Sixth Column — Robert A. Heinlein — (1949)

His mood infected those in contact with him and spread throughout the organization.

Something had to be done.

Ardmore was sufficiently honest with himself to recognize, if not to diagnose, his own weakness. He called Thomas into his office, and unburdened his soul. Concluding, he asked, “What do you think I should do about it, Jeff? Has the job got too big for me? Should I try to pick out somebody else to take over?”

Thomas shook his head slowly. “I don’t think you ought to do that,

Chief. Nobody could work any harder than you do — there are just twenty-four hours in a day. Besides, whoever relieved you would have the same problems without your intimate knowledge of the background and your imaginative grasp of what we are trying to accomplish.”

“Well, I’ve got to do something. We’re about to move into the second phase of this show, when we start in systematically trying to break the nerve of the PanAsians. When that reaches a crisis, we’ve got to have the congregation of every temple ready to act as a military unit. That means more work, not less. And I’m not ready to handle it! Good grief, man you’d think that somebody somewhere would have worked out a science of executive organization so that a big organization could be handled without driving the man at the top crazy! For the past two hundred years the damned scientists have kept hauling gadget after gadget out of their laboratories, gadgets that simply demand big organizations to use them

— but never a word about how to make those organizations run.” He struck a match savagely. “It’s not rational!”

“Wait a minute, Chief, wait a minute.” Thomas wrinkled his brow in an intense effort to remember. “Maybe there has been such work done — I seem to recall something I read once, something about Napoleon being the last of the generals.”

“Huh?”

“It’s pertinent. This chap’s idea was that Napoleon was the last of the great generals to exercise direct command, because the job got too big.

A few years later the Germans invented the principle of staff command, and, according to this guy, generals were through: as generals. He thought that Napoleon wouldn’t have stood a chance against an army headed by a general staff. Probably what you need is a staff:”

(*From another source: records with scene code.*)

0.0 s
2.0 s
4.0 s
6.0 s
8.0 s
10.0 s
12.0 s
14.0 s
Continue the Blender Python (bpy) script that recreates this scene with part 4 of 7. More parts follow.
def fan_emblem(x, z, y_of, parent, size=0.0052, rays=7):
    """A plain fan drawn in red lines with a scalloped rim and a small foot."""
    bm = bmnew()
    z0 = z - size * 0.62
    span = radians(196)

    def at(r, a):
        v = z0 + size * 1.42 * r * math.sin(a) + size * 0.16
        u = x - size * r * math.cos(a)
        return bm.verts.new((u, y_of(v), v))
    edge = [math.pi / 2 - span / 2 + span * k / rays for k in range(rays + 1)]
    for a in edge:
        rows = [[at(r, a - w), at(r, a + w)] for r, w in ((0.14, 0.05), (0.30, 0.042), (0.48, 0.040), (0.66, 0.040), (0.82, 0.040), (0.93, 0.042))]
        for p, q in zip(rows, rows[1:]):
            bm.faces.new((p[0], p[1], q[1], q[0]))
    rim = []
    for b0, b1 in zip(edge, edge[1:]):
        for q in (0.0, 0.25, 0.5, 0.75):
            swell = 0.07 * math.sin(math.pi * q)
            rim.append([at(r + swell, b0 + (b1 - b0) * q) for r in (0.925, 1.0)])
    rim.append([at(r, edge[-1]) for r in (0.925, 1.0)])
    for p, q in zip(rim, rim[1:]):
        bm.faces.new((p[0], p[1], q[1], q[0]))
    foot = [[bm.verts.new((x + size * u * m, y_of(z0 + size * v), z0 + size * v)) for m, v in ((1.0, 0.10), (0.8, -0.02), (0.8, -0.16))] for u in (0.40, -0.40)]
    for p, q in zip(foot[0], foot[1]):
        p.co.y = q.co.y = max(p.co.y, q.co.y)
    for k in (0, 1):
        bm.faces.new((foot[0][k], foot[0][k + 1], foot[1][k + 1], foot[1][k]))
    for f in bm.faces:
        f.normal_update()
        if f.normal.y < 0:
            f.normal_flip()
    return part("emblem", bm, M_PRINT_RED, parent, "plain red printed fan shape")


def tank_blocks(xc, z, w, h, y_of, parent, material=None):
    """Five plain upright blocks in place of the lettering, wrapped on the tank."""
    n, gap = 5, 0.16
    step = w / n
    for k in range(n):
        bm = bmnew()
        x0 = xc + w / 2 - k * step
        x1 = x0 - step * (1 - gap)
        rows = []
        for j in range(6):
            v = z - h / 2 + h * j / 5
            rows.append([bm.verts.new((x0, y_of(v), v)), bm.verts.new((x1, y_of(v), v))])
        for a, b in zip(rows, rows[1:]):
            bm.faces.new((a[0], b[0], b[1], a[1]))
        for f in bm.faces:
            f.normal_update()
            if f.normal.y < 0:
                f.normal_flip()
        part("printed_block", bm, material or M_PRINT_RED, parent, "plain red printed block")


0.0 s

“For Pete’s sake, I’ve got a staff! A dozen secretaries and twice that many messengers and clerks — I fall over ’em.”

“I don’t think it was that kind of a staff he was talking about.

Napoleon must have had that kind of a staff.”

“Well, what did he mean?”

“I don’t know exactly, but apparently it was a standard notion in modern military organization. You’re not a graduate of the War College?”

“You know damn well I’m not.” It was true. Thomas had guessed from very early in their association that Ardmore was a layman, improvising as he went along, and Ardmore knew that he knew; yet each had kept his mouth closed.

“Well, it seems to me that a graduate of the War College might be able to give us some hints about organization.”

“Fat chance. They either died in battle, or were liquidated after the collapse. If any escaped, they are lying very low and doing their best to conceal their identity — for which you can’t blame them.”

“No, you can’t. Well, forget it — I guess it wasn’t such a good idea after all.”

“Don’t be hasty. It was a good idea. Look — armies aren’t the only big organizations. Take the big corporations, like Standard Oil and U. S.

Steel and General Motors — they must have worked out the same principles.”

“Maybe. Some of them, anyhow — although some of them burn their executives out pretty young. Generals have to be killed with an ax, it seems to me.”

“Still, some of them must know something. Will you see if you can stir out a few?”

Fifteen minutes later a punched-card selector was rapidly rifling through the personnel files of every man and woman who had been reported on by the organization. It turned out that several men of business executive experience were actually then working in the Citadel in jobs of greater or lesser administrative importance. Those were called in, and dispatches were sent out summoning about a dozen more to “make a pilgrimage” to the Mother Temple.